Information provided:
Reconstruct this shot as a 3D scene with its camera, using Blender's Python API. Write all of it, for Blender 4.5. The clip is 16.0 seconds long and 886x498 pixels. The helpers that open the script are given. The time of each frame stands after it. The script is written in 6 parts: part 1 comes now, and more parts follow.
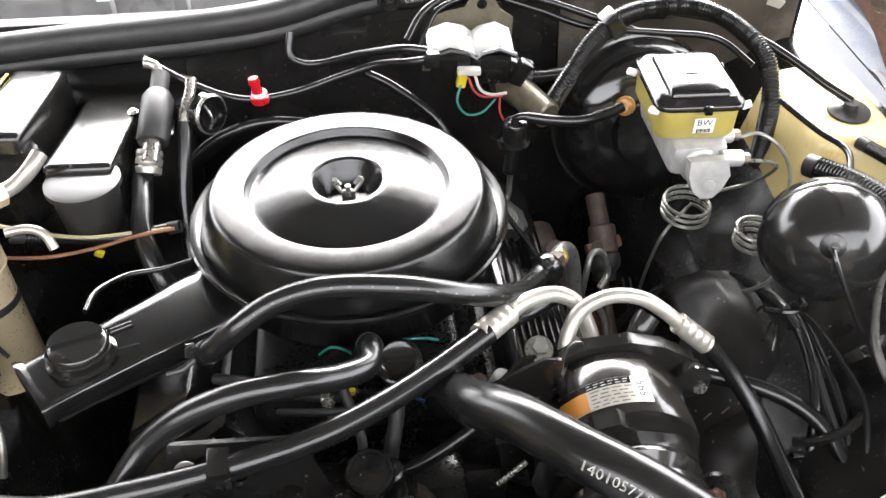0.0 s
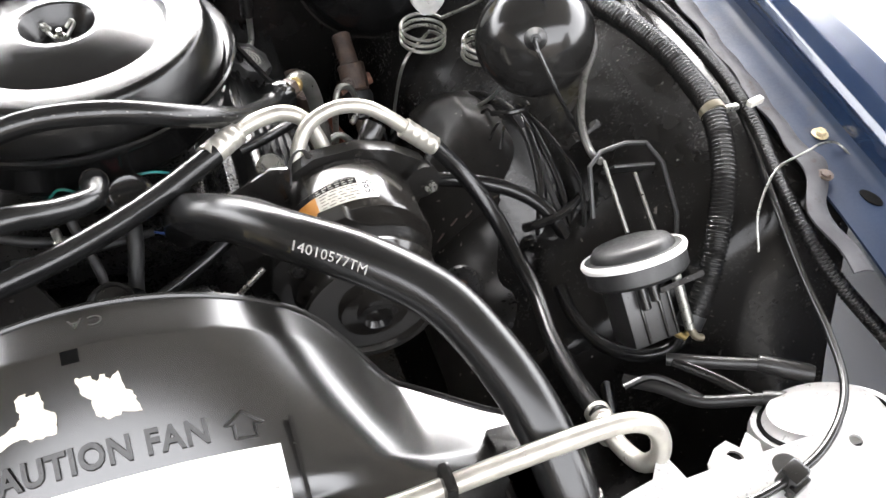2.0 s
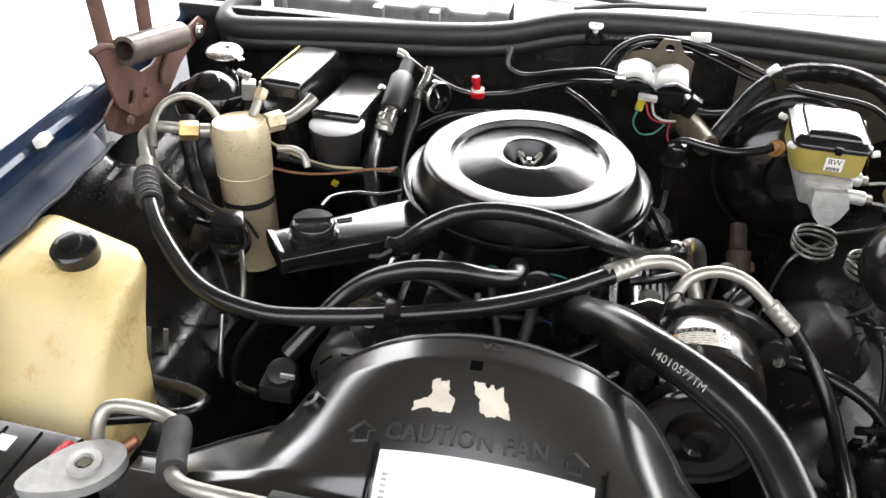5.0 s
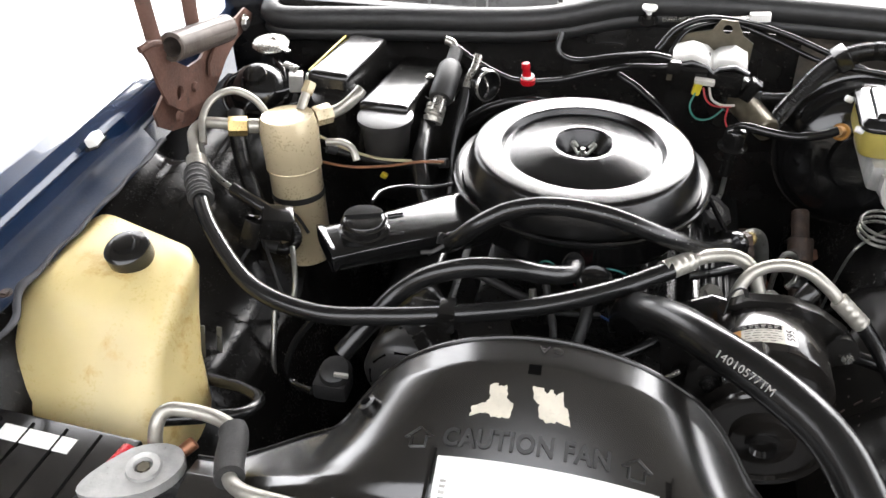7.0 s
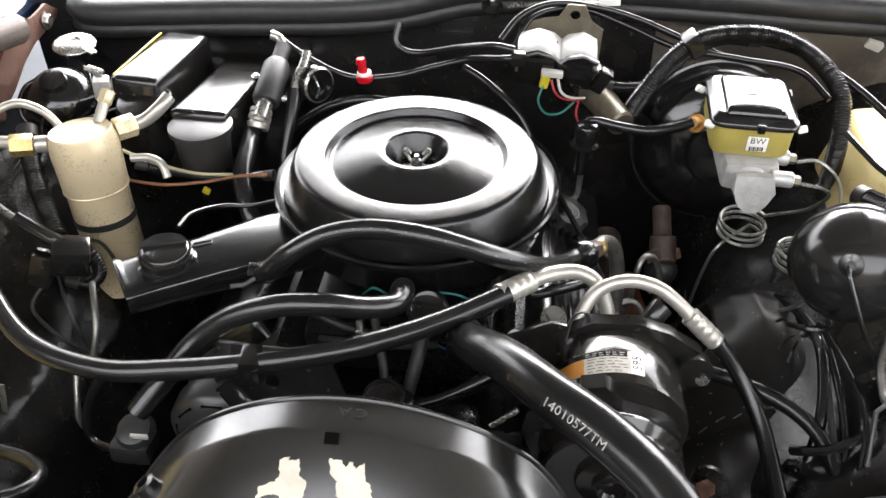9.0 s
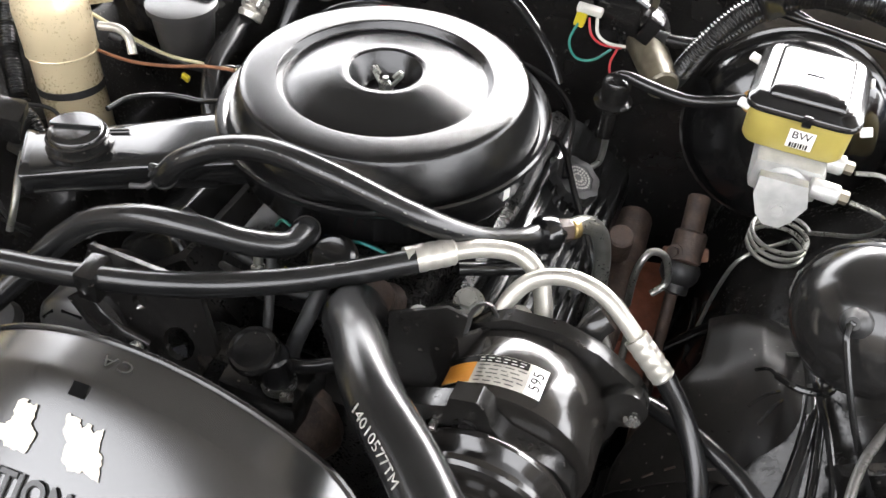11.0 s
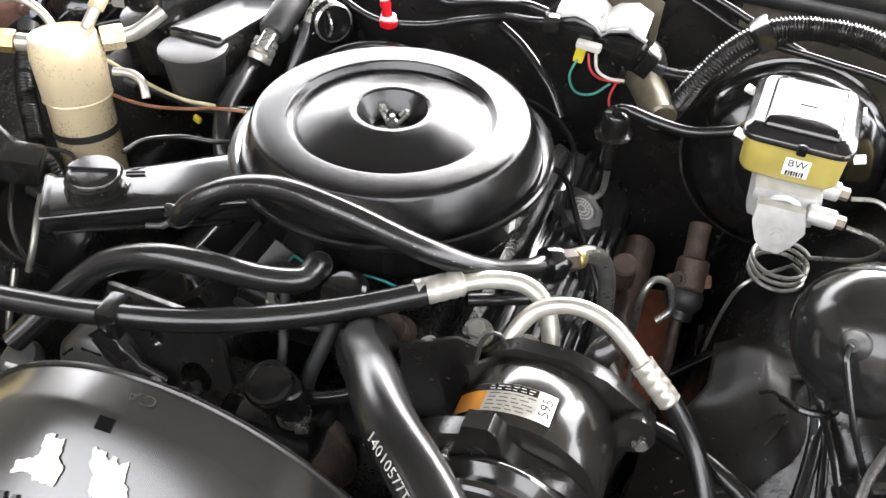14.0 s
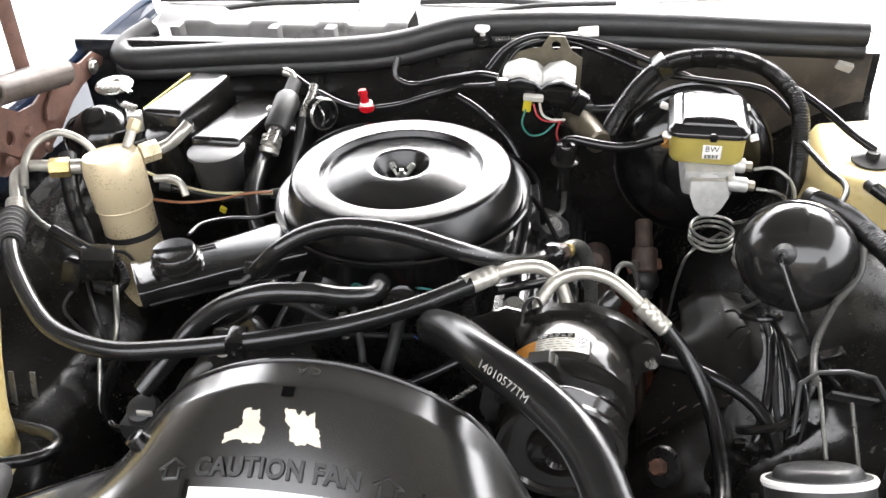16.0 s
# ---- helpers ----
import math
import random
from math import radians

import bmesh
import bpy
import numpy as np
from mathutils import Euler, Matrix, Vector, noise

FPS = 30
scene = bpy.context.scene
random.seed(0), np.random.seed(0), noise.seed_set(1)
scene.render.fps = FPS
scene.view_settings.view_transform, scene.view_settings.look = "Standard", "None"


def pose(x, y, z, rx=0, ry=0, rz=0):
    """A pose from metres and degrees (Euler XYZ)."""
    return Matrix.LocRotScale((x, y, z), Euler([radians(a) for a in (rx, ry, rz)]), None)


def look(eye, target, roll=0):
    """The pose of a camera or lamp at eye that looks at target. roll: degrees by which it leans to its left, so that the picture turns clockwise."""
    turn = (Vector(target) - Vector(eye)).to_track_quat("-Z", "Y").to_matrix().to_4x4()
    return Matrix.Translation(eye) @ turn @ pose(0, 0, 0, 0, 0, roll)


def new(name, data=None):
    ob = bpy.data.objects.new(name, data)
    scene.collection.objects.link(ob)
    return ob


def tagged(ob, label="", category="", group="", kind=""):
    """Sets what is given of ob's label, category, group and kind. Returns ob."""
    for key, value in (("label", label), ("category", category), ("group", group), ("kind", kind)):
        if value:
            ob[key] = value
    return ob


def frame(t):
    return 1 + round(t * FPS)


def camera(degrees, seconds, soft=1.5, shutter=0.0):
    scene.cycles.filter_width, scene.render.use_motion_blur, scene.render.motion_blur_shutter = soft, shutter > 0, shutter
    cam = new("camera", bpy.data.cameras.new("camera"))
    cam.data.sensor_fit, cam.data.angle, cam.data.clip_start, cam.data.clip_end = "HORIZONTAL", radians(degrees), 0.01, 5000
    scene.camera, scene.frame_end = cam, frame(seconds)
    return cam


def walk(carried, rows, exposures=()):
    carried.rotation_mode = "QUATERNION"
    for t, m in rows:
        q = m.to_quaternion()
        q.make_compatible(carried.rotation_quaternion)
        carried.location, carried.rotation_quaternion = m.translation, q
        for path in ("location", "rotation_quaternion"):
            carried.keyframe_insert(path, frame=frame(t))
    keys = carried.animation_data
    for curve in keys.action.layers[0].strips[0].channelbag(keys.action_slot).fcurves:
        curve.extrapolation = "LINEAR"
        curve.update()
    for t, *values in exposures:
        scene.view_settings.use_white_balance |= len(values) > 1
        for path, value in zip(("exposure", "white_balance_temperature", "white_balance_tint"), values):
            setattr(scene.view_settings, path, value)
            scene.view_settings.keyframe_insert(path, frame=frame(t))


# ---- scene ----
cam = camera(54.7, 16.0)
PATH = [
    (0, (0.0271, -0.8668, 1.5399), (0.11, -0.1109, 0.8904), -0.32),
    (0.5, (0.0593, -0.8746, 1.5362), (0.1978, -0.1259, 0.8879), 0.19),
    (1, (0.0917, -0.8923, 1.5136), (0.2876, -0.1671, 0.8535), 1.97),
    (1.5, (0.097, -0.9267, 1.4928), (0.3259, -0.2526, 0.7905), 0.31),
    (2, (0.1233, -0.9832, 1.4855), (0.3729, -0.3412, 0.7606), 2.81),
    (2.5, (0.1588, -1.0582, 1.4938), (0.3554, -0.3948, 0.7719), 3.97),
    (3, (0.1533, -1.117, 1.4956), (0.2913, -0.4279, 0.7843), 4.53),
    (3.5, (0.1246, -1.163, 1.5325), (0.1874, -0.3972, 0.8925), 3.65),
    (4, (0.1192, -1.1813, 1.5557), (0.1284, -0.3868, 0.9484), 3.32),
    (4.5, (0.1056, -1.1974, 1.5706), (0.0541, -0.3854, 0.9894), 3.34),
    (5, (0.0724, -1.2008, 1.5749), (-0.0635, -0.3956, 0.9978), 2.09),
    (5.2, (0.0574, -1.196, 1.5706), (-0.1089, -0.3991, 0.9899), 1.74),
    (7.3, (0.0545, -1.1578, 1.586), (-0.125, -0.3778, 0.9865), -1.11),
    (7.5, (0.0586, -1.1445, 1.587), (-0.0994, -0.3559, 0.9927), -1.09),
    (8, (0.08, -1.1267, 1.5877), (-0.0448, -0.3333, 0.9919), -1.39),
    (8.5, (0.1171, -1.113, 1.5754), (0.0181, -0.3228, 0.9706), -1.01),
    (9, (0.1488, -1.0039, 1.5474), (0.0646, -0.2241, 0.9272), 0.40),
    (9.5, (0.1713, -0.9137, 1.521), (0.0881, -0.1536, 0.8766), 1.81),
    (10, (0.245, -0.8622, 1.4961), (0.1182, -0.1217, 0.8361), 2.85),
    (10.2, (0.2828, -0.8375, 1.4847), (0.1221, -0.112, 0.8154), 3.23),
    (12.3, (0.3888, -0.777, 1.4459), (0.1196, -0.1029, 0.7581), 3.62),
    (12.5, (0.3881, -0.7778, 1.4457), (0.1195, -0.1026, 0.7587), 3.61),
    (13, (0.3862, -0.7787, 1.4493), (0.1194, -0.097, 0.768), 3.58),
    (13.5, (0.3847, -0.7815, 1.4516), (0.119, -0.0922, 0.7776), 3.24),
    (14, (0.3667, -0.81, 1.4727), (0.1082, -0.1023, 0.8152), 2.00),
    (14.5, (0.3275, -0.8866, 1.5026), (0.084, -0.1414, 0.8818), -0.87),
    (15, (0.2983, -0.9782, 1.5237), (0.0891, -0.1998, 0.9318), -2.42),
    (15.5, (0.2871, -1.0692, 1.535), (0.1128, -0.2676, 0.963), -2.69),
    (16, (0.2911, -1.1251, 1.5469), (0.1241, -0.3145, 0.9857), -3.27),
]
EXPOSURES = [(0.0, 5.3), (1.0, 5.45), (2.5, 5.25), (3.5, 5.0), (4.0, 4.9), (5.0, 4.5), (8.0, 4.5), (9.5, 4.95), (10.0, 5.1), (13.0, 5.4), (14.0, 5.35), (15.0, 5.15), (16.0, 4.9)]
walk(cam, [(t, look(eye, target, roll)) for t, eye, target, roll in PATH], EXPOSURES)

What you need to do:
Begin at the line that has "import numpy as np"; stop after the line that has "shutter > 0, shutter". Copy every line in that span exactly.

Exercise solution:
import numpy as np
from mathutils import Euler, Matrix, Vector, noise

FPS = 30
scene = bpy.context.scene
random.seed(0), np.random.seed(0), noise.seed_set(1)
scene.render.fps = FPS
scene.view_settings.view_transform, scene.view_settings.look = "Standard", "None"


def pose(x, y, z, rx=0, ry=0, rz=0):
    """A pose from metres and degrees (Euler XYZ)."""
    return Matrix.LocRotScale((x, y, z), Euler([radians(a) for a in (rx, ry, rz)]), None)


def look(eye, target, roll=0):
    """The pose of a camera or lamp at eye that looks at target. roll: degrees by which it leans to its left, so that the picture turns clockwise."""
    turn = (Vector(target) - Vector(eye)).to_track_quat("-Z", "Y").to_matrix().to_4x4()
    return Matrix.Translation(eye) @ turn @ pose(0, 0, 0, 0, 0, roll)


def new(name, data=None):
    ob = bpy.data.objects.new(name, data)
    scene.collection.objects.link(ob)
    return ob


def tagged(ob, label="", category="", group="", kind=""):
    """Sets what is given of ob's label, category, group and kind. Returns ob."""
    for key, value in (("label", label), ("category", category), ("group", group), ("kind", kind)):
        if value:
            ob[key] = value
    return ob


def frame(t):
    return 1 + round(t * FPS)


def camera(degrees, seconds, soft=1.5, shutter=0.0):
    scene.cycles.filter_width, scene.render.use_motion_blur, scene.render.motion_blur_shutter = soft, shutter > 0, shutter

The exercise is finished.